TÜRKİYE CUMHURİYETİ Genel olarak tamamen bağımsızlığı hedefleyen Misak-ı Milli yayınlandı. Türkiye Büyük Millet Meclisi’nin toplanmasından sonra olağanüstü yetkilerle Ankara’daki meclise katılmak üzere Türkiye’nin her ilinden beşer milletvekili seçilmesi için seçim kararı açıklandı. Yeni seçilen üyelere ek olarak, İstanbul Meclisi’ndeki üyelerin de, Ankara’da yeni oluşturulan meclise katılmaları için davet edildiler. Bunun üzerine, İstanbul Meclisi üyesi olarak 1919’da Mardin’den seçilen Derviş Vural da Ankara’da yeni oluşturulan meclise katıldı. Türkiye Cumhuriyeti’nin kurulmasından sonra, Mardin, bu ülkenin önemli bir kenti oldu.

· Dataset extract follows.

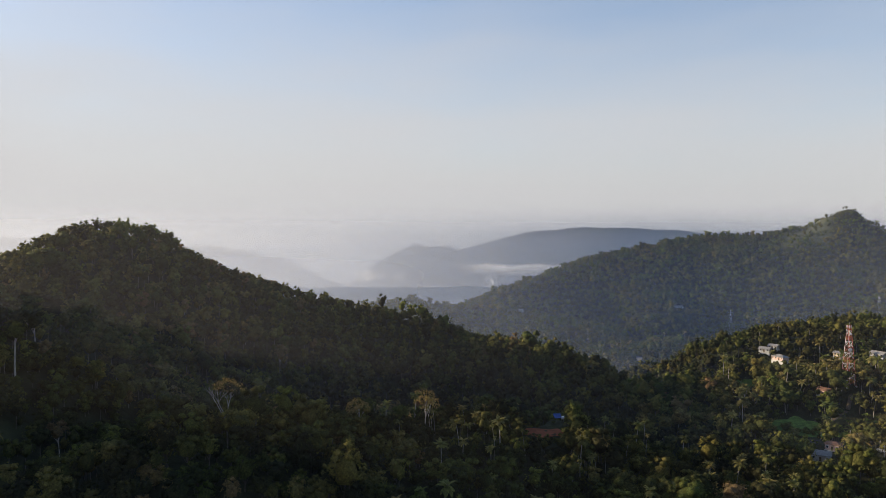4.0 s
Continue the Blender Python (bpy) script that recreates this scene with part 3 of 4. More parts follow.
def planted(near, far, left, right, step, kinds, size, bias=0.0, keep=1.0):
    """Trees of one belt: x, y, z, turn, scale, tint, kind. Places hidden from the camera stay thin."""
    x, y = spots_in(near, far, left, right, step)
    r, a = np.hypot(x, y), np.degrees(np.arctan2(x, y))
    i = np.clip(np.round((a - _turns[0]) / 0.5).astype(int), 0, len(_turns) - 1)
    j = np.clip(((r - 25 - _far[0]) / 10).astype(int), 0, len(_far) - 1)
    behind = np.degrees(np.arctan2(land(x, y) + 16 - EYE[2], r)) < HORIZON[i, j]
    thin = np.where(behind, 0.06, 1.0) * np.where(leafless_stand(x, y), 0.55, 1.0) * (1 - 0.85 * pasture_at(x, y, land(x, y)))
    ok = ~open_ground(x, y, True) & (rng.random(x.size) < thin * keep)
    x, y = x[ok], y[ok]
    patch = rough(x, y, 80, 3, 31)
    z = land(x, y)
    tint = np.clip(rng.beta(1.3, 2.0, x.size) + patch * 0.25 + bias, 0, 1)
    grown = size * rng.choice([0.7, 0.85, 1.0, 1.18, 1.38], x.size, p=[0.24, 0.28, 0.26, 0.16, 0.06]) * rng.uniform(0.85, 1.15, x.size) * (1 + patch * 0.25)
    grown = np.maximum(grown, size * 0.8) if kinds < 5 and far < 1000 else grown
    a, r = np.degrees(np.arctan2(x, y)), np.hypot(x, y)
    grown = grown * np.where((r > 1740) & (a > 8), np.where((a > 9.8) & (a < 12.4), 0.55, 0.7), 1.0)  # smaller on the summit, to fit the peak's outline from the camera
    grown = grown * np.where(leafless_stand(x, y), 0.42, 1.0)  # only undergrowth below the bare trees
    top = np.interp(a, [-58, -53, -49.6, -47.2, -44.5, -42.3, -39.2, -37.1, -34.2, -29, -24], [-4.0, -3.2, -2.1, -0.6, 0.45, 0.75, 0.35, -1.5, -2.9, -4.55, -5.8]) + rng.uniform(-0.15, 0.2, x.size)
    grown = np.where((a < -24) & (r < 900), np.minimum(grown, np.maximum((EYE[2] + r * np.tan(np.radians(top)) - z) / 15, 0.4)), grown)
    for name, (turn, far, radius, *_) in SITES.items():  # trees on the camera's sight line to a site are kept low, so it stays visible
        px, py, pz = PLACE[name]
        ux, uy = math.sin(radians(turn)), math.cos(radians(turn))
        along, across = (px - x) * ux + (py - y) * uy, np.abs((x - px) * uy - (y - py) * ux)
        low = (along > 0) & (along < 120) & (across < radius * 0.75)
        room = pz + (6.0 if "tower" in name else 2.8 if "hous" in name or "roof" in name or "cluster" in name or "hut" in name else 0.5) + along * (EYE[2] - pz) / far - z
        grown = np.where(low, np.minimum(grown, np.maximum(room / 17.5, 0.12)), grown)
    return np.stack([x, y, z - 0.3, rng.uniform(0, 6.28, x.size), grown, tint, rng.integers(0, kinds, x.size)], 1)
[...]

Dünyada istikrarın gün geçtikçe güç kaybettiği bir dönemde, Mardin, konumu itibariyle yeniden dünya tarihinde önemli yer tutan o eski ihtişamlı günlerine dönmeye başlıyor. Mardin, aynı zamanda Akdeniz’den İran’a ve Anadolu’nun kuzey-güney ekseninden aşağı Mezopotamya’ya kadar uzanan geçmişteki ticaret rotasının yeniden önemli bir kavşak noktası olması için hedefine doğru emin adımlarla ve hızla ilerliyor. Tüm Dünya’da insanlığın beşiği (Cradle of Mankind) olarak kabul edilen Kuzey Mesopotamya’nın bu eşsiz kenti, yeniden tarihteki önemli rolünü oynamak üzere “Kil Mührü” yeniden eline almış durumdadır.